Once the donkey becomes confident and relaxed when tied, I go to the next step. I teach him how to handle having a rope tangled around his legs. This is an especially important lesson to teach donkeys who will be handled by children because at some point that child is likely to have his attention wander and have the donkey step over the rope. To teach this I use a six foot rope. This is short enough to become wrapped around the legs a bit but not long enough to snap the neck of a donkey that might race to the end of it. I tie it at ground level. The donkey will become entangled in it at some point but tied down low like this it won’t wrap around the donkey’s neck and be dangerous. I watch from somewhere close by to be sure the donkey does not become overly stressed and afraid. At first the donkey will struggle against the rope around it’s leg, but eventually, they will stop and think.
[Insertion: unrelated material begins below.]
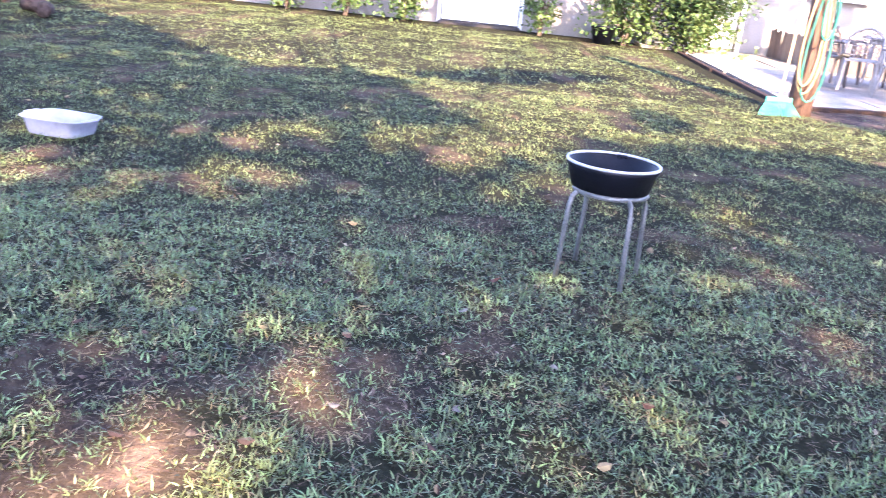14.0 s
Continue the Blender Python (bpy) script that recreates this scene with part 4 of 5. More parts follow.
# picket bed
bed = thing("picket_bed", 0, 0, 0, 0, "low brown picket wall round a planting bed", "planter")
rr = random.Random(4)
pk = bpy.data.meshes.new("picket")
box(0.02, 0.135, 0.56, 0, 0, 0.28, 0.006).to_mesh(pk)
pk.materials.append(M["picket"])
for (xa, ya), (xb, yb) in (((15.2, -13.85), (14.3, -16.7)), ((14.3, -16.7), (14.9, -18.6)), ((17.7, -13.7), (15.2, -13.85))):
    L = math.hypot(xb - xa, yb - ya)
    for k in range(int(L / 0.145)):
        f = (k + 0.5) * 0.145 / L
        p = new("picket", pk)
        p.parent = bed
        p.matrix_basis = pose(xa + (xb - xa) * f, ya + (yb - ya) * f, 0.02 + rr.uniform(-0.03, 0.02), rr.uniform(-2, 2), rr.uniform(-2, 2), math.degrees(math.atan2(yb - ya, xb - xa)) + 90)
slab("soil", [(15.25, -13.92), (14.4, -16.7), (15.0, -18.5), (17.9, -18.5), (17.9, -13.8)], 0.0, 0.3, M["mound"], bed)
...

They will pick up one leg after another and work with the situation until they are untangled. If they are really in a mess they will quietly wait for me to come and rescue them.

It is very rewarding to see a donkey relax and go to sleep when tied to a fence, when that same donkey, just a short time ago, thought this was a big deal. They learn to be compliant. They learn that they can vote all they want but that the outcome is the same. You get what you asked them for, fairly and respectfully. They learn that they can be safe out of their familiar environment and away from their friends, and that it might even be fun.

A working relationship with a donkey is earned and I really appreciate that about them. If I use my intuitive sense they will tell me how they need to learn. Donkeys have a huge inclination to please and they will attempt all sorts of foolish things just because you asked them to, if you have earned their trust to begin with. The fence is a great way to start. If, in living with your donkey, you run into disrespectful behavior or challenges, go back to a tune-up with the fence. It’s like going back to your abc’s.